なるほど、S.Uさんの設問の趣旨がようやく分かってきました(遅すぎ)。

私なりに言いかえると、
“ことの善悪はさておき、技術至上を旨とする立場を認めるならば、技術のために他の生命を奪うことも「あり」だろうが(何せ技術至上ですから)、平成玉虫厨子の場合、タマムシの羽をペリペリ剥がして敷き詰めるぐらいのことで、「技術至上」を振りかざさんでも良いではないか。命の重みを考えたら、全然ペイしてないではないか。”
ということだと理解しました。

本当にそう思います。
技術至上を言うなら、現代の技術を駆使して玉虫の羽を人工的に再現し、それを敷き詰めた方がそのポリシーに叶ったかも。

(ときに飛鳥時代の人を貶めるわけではありませんが、玉虫の羽の利用は、加工技術もほとんど要らないでしょうし、当時の技術水準で考えても非常に安易というか、プリミティブな技法のような気がします。)

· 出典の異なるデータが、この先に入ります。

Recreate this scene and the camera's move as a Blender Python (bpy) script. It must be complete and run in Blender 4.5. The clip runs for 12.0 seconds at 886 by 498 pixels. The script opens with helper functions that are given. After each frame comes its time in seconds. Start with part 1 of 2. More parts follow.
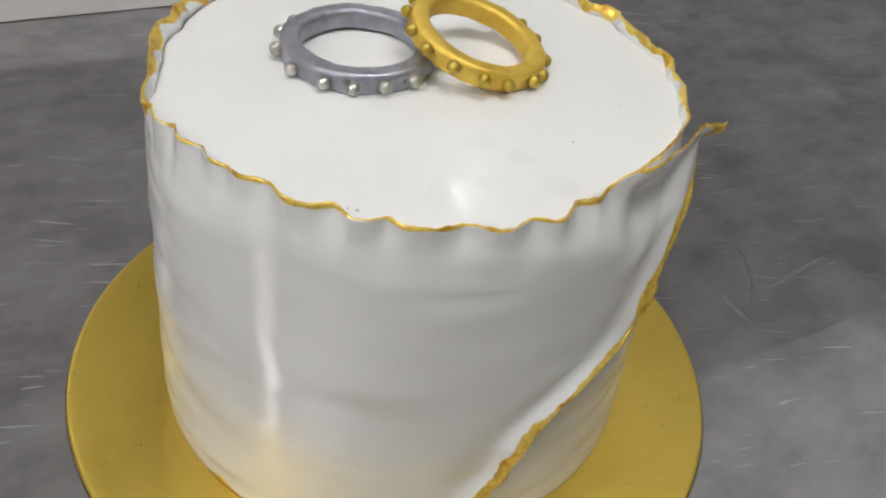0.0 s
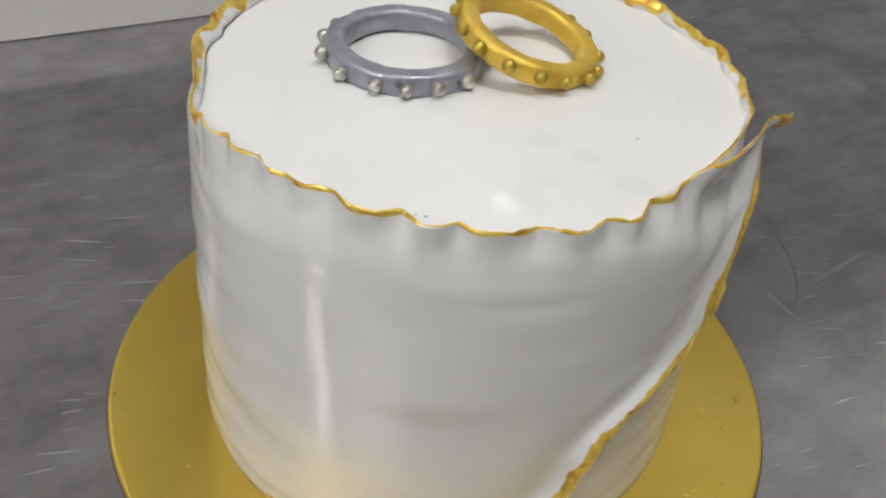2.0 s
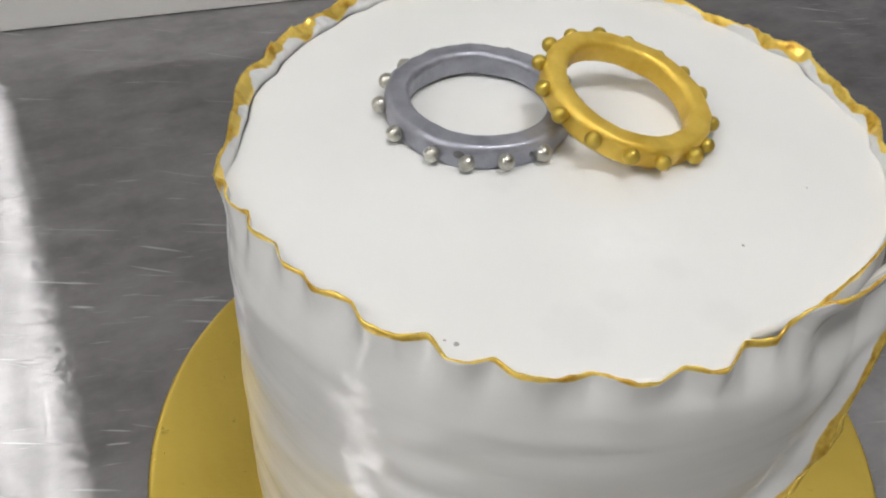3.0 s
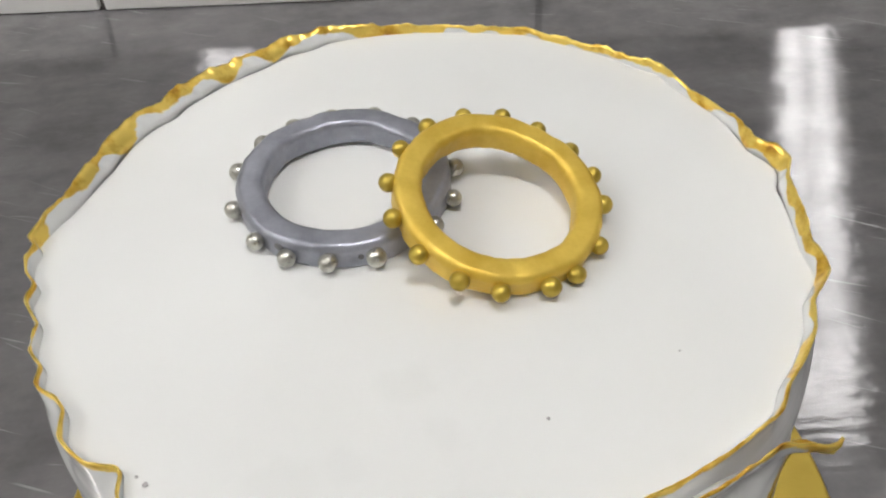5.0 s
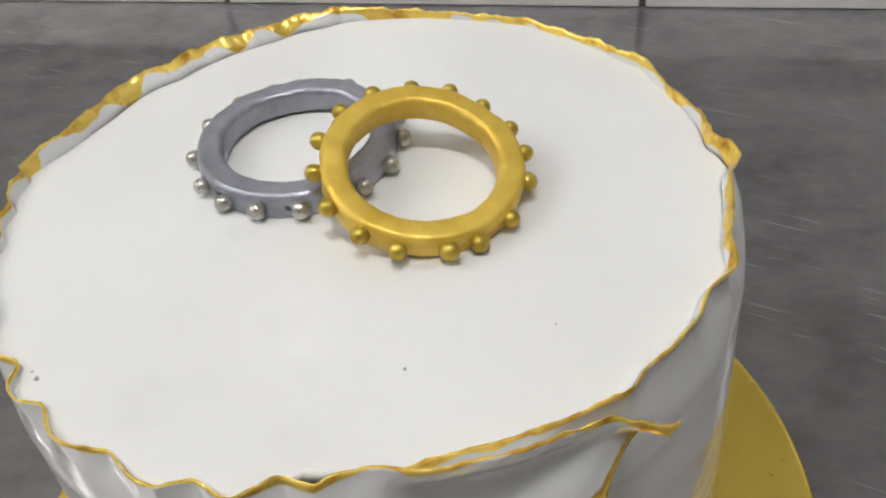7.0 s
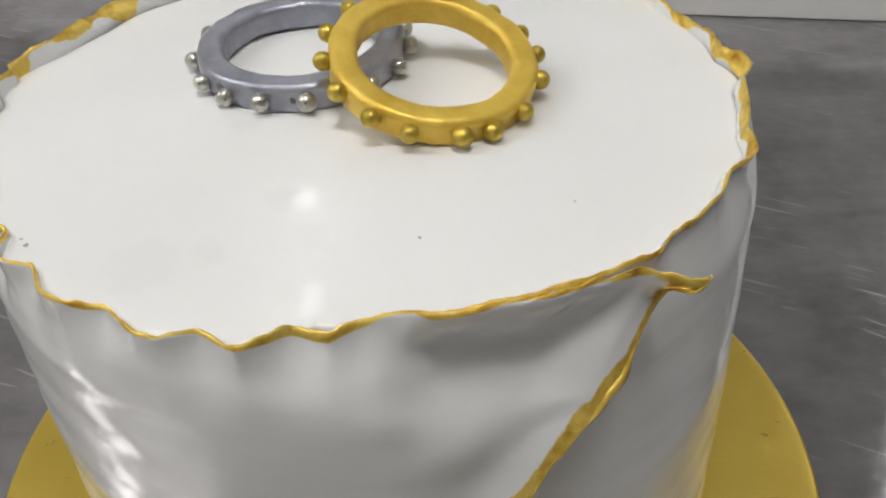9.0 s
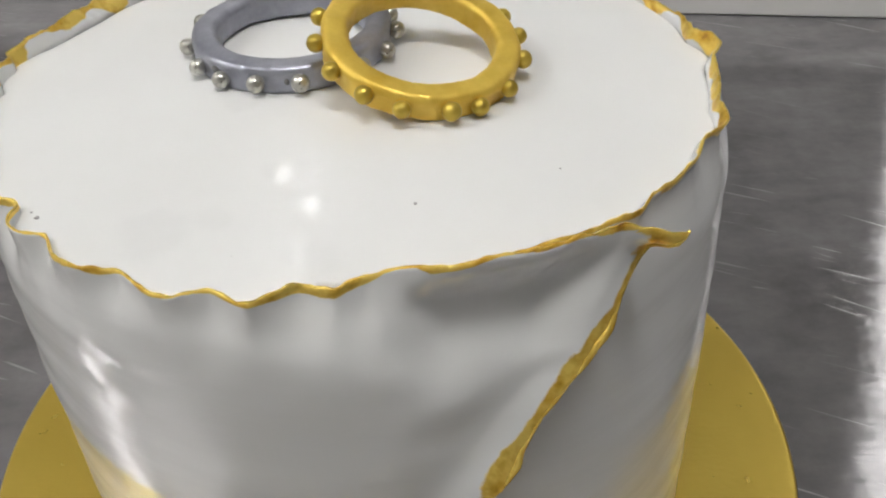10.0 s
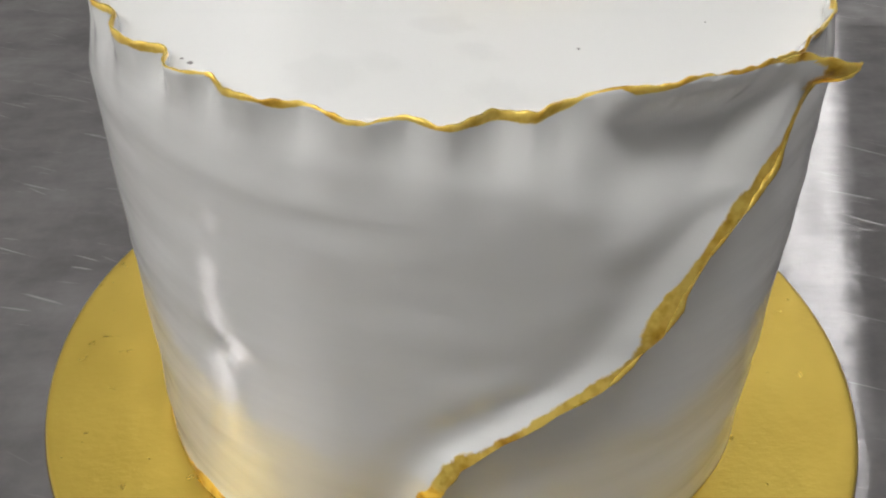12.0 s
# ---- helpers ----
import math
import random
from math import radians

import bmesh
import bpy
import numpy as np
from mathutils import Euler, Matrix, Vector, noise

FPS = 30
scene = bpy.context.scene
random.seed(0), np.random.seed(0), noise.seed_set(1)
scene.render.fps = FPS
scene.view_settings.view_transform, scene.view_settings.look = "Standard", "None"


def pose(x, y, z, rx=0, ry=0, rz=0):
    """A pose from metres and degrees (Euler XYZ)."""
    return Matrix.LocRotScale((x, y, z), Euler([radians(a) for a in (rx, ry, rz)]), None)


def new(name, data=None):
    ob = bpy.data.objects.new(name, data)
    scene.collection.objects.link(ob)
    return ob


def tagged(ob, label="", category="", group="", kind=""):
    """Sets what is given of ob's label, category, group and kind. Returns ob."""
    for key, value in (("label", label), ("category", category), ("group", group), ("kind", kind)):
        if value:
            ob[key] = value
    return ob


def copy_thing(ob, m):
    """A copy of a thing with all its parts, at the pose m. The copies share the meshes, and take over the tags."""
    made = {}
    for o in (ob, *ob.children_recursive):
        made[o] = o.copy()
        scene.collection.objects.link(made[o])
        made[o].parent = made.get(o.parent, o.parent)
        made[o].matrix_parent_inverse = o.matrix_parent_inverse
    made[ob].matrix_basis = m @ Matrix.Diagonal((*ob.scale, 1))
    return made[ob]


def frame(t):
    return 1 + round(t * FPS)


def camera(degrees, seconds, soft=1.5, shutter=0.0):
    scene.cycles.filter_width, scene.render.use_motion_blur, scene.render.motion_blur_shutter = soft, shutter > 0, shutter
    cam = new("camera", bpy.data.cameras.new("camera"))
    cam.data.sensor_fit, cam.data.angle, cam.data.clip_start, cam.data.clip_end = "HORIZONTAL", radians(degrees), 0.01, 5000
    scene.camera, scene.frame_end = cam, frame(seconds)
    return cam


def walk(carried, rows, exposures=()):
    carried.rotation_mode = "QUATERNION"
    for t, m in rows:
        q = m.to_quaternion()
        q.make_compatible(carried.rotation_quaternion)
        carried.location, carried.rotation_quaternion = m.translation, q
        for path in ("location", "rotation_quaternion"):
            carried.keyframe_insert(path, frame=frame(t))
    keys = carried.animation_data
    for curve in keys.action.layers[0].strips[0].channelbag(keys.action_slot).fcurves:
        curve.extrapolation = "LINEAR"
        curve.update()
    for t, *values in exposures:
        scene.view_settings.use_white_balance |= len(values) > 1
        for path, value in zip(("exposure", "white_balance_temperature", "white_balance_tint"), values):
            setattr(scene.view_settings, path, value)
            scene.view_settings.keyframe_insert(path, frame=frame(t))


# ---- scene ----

_ S.U ― 2010年07月17日 19時13分16秒

私のまわりくどい文章を直截的に述べるならばそういうことになりますね。どうもお手間をとらせしました。1時間に足らない美術館の観覧中に感嘆やら疑問やらいろいろな思いが浮かんだということでご容赦ください。

 玉虫の羽は湾曲してたり接着しにくいという独特の苦労があったそうですが、螺鈿細工や金箔押しも加工接着の困難は同様で、ただ方法が確立されているかどうかの違いだと考えれば、おっしゃるように玉虫の羽の利用ははるかに安易だということになりそうです。

_ 玉青 ― 2010年07月18日 06時05分30秒

人の営み、命の重み、御仏の心…観る者にいろいろな思索を迫る、その意味で、これは大変ありがたいお厨子なのかもしれないと思えてきました(合掌)。

_ S.U ― 2010年07月18日 08時30分07秒

あぁ、そうですね。特別展に私はじゅうぶん満足しました。また、今回は、標本収集についての思いも伺えてよかったです。
 初代の玉虫厨子もそういう意図からの発案だったとするとえらいものですね。

_ 玉青 ― 2010年07月19日 09時13分06秒

私も一連のお話の中でいろいろ思うところがありました。私の周囲の標本たちも、実は無常の理を静かに教え諭してくれているのでしょう。げにもありがたし(再度合掌)。では、この辺で語り納めといたしましょう。